Koma.id- Pasangan calon presiden dan wakil presiden dalam Pemilihan Presiden (Pilpres) 2024, yakni Anies Baswedan-Muhaimin Iskandar dan Ganjar Pranowo-Mahfud Md, telah melakukan langkah hukum dengan resmi mendaftarkan permohonan gugatan sengketa Pilpres ke Mahkamah Konstitusi (MK) pada tanggal 21 dan 23 Maret yang lalu.
Langkah ini diambil menyusul penetapan pemenang Pilpres 2024 oleh Komisi Pemilihan Umum (KPU) yang menetapkan pasangan calon nomor urut 2, yaitu Prabowo Subianto-Gibran Rakabuming Raka, sebagai pemenang pada 20 Maret.
Kedua pasangan calon tersebut memohon agar Pemilu diulang tanpa keikutsertaan pasangan calon nomor urut 2. Permintaan ini menjadi sorotan banyak pihak, termasuk Ketua Fraksi Partai Amanat Nasional (PAN) DPR RI, Saleh Partaonan Daulay, yang menyatakan bahwa permintaan untuk mendiskualifikasi pasangan Prabowo-Gibran terlalu berlebihan.

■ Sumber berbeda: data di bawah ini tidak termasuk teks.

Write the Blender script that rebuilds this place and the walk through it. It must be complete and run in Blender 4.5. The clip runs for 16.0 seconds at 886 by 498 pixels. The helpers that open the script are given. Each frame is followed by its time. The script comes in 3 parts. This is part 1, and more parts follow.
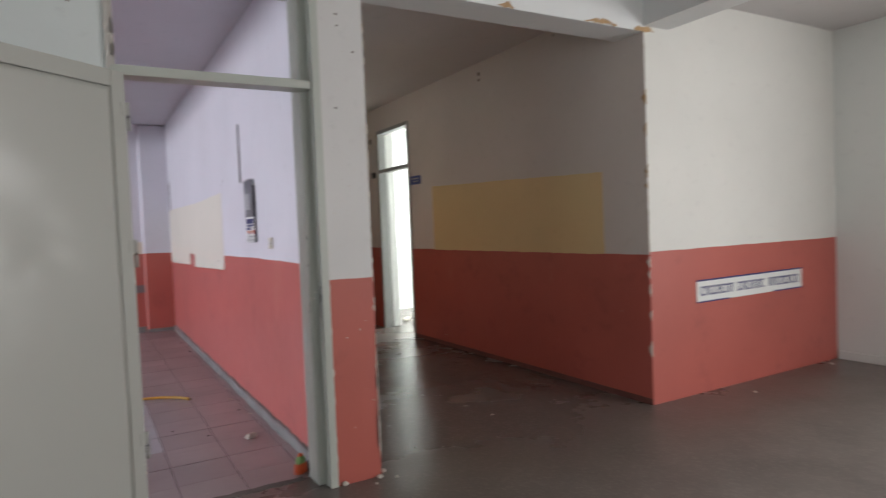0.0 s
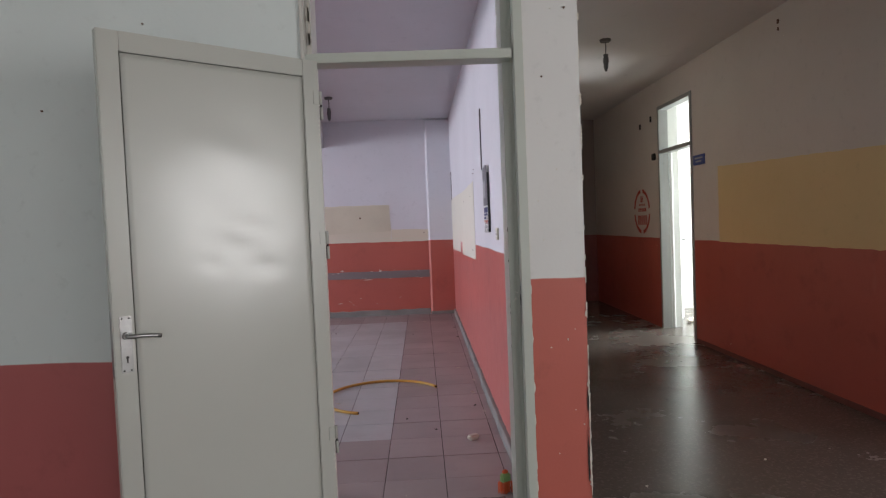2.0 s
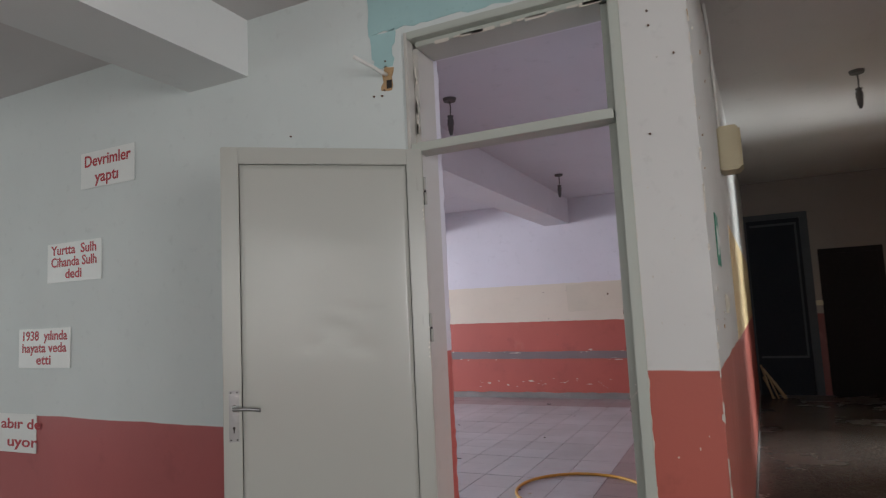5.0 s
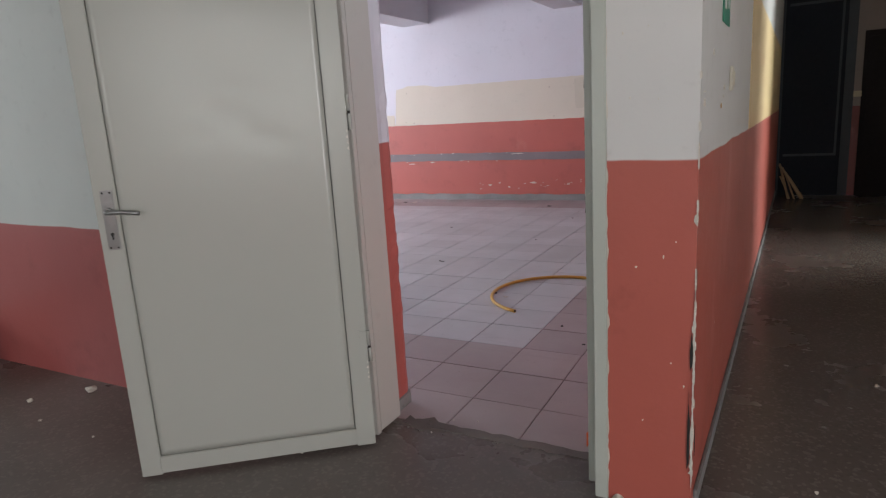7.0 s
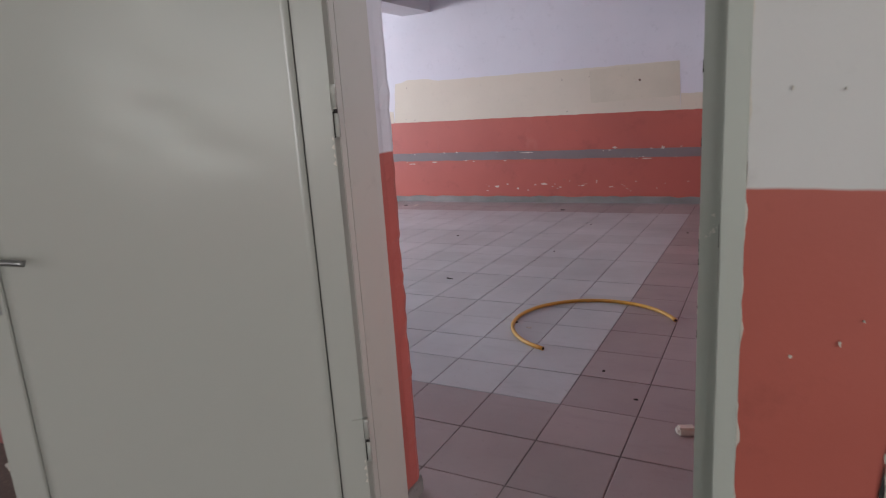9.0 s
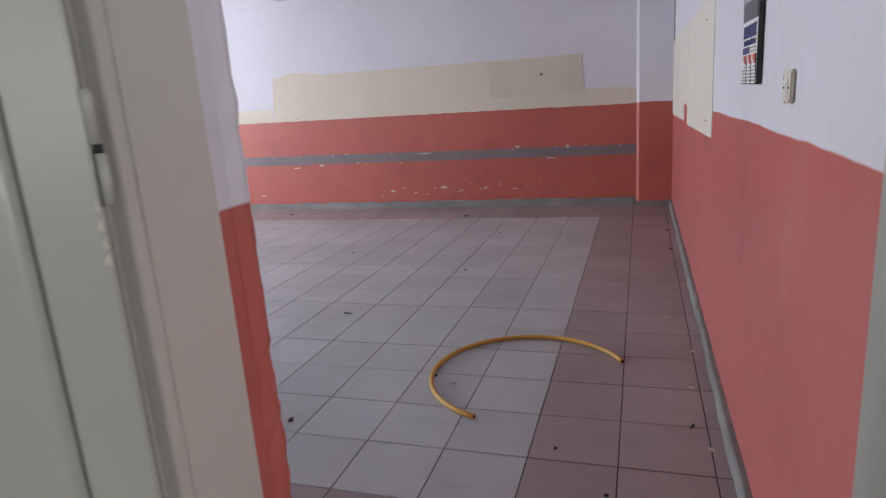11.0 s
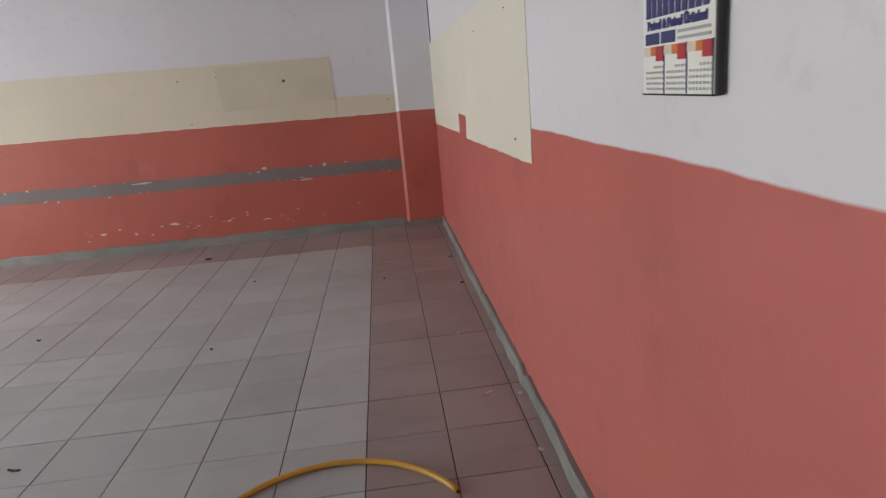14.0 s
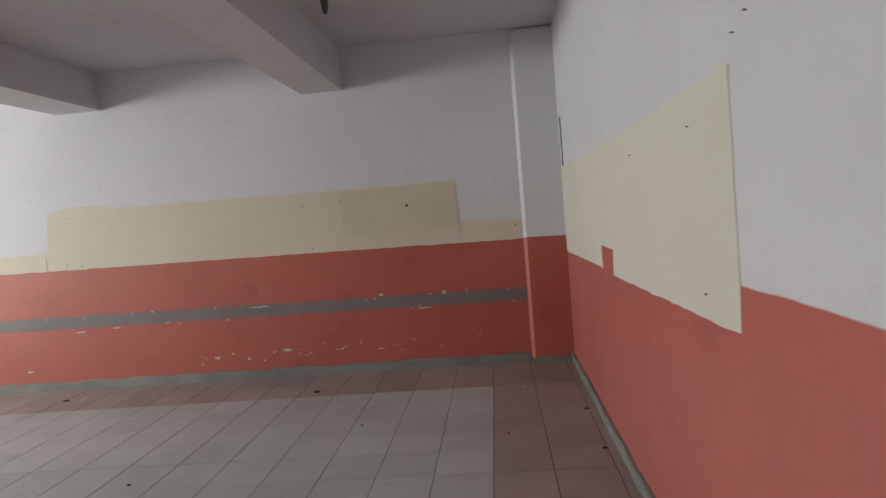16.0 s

Sementara itu, sebagian pihak, seperti Analis sosial politik Universitas Negeri Jakarta (UNJ), Ubedilah Badrun, berpendapat bahwa gugatan yang diajukan oleh pasangan Anies-Muhaimin dan Ganjar-Mahfud bisa saja dikabulkan oleh MK jika dapat memberikan bukti yang meyakinkan bahwa terjadi kecurangan dalam skala yang besar dan terstruktur.
Menanggapi hal ini, terdapat polarisasi pendapat di antara para pengamat dan politisi mengenai keabsahan gugatan tersebut. Sementara beberapa pihak menilai bahwa gugatan tersebut merupakan hak yang sah dalam sistem hukum demokratis, yang bertujuan untuk menegakkan keadilan dan transparansi dalam proses pemilihan umum, ada juga yang mengkritik langkah tersebut sebagai upaya untuk merusak stabilitas politik dan mengganggu legitimasi pemerintahan yang telah terpilih.
Namun, satu hal yang pasti adalah bahwa langkah ini akan menjadi bahan pembahasan hangat dalam ranah politik dan hukum Indonesia dalam beberapa waktu ke depan, karena Pilpres 2024 dianggap sebagai salah satu momen penting dalam sejarah politik Indonesia yang dapat menentukan arah dan masa depan negara.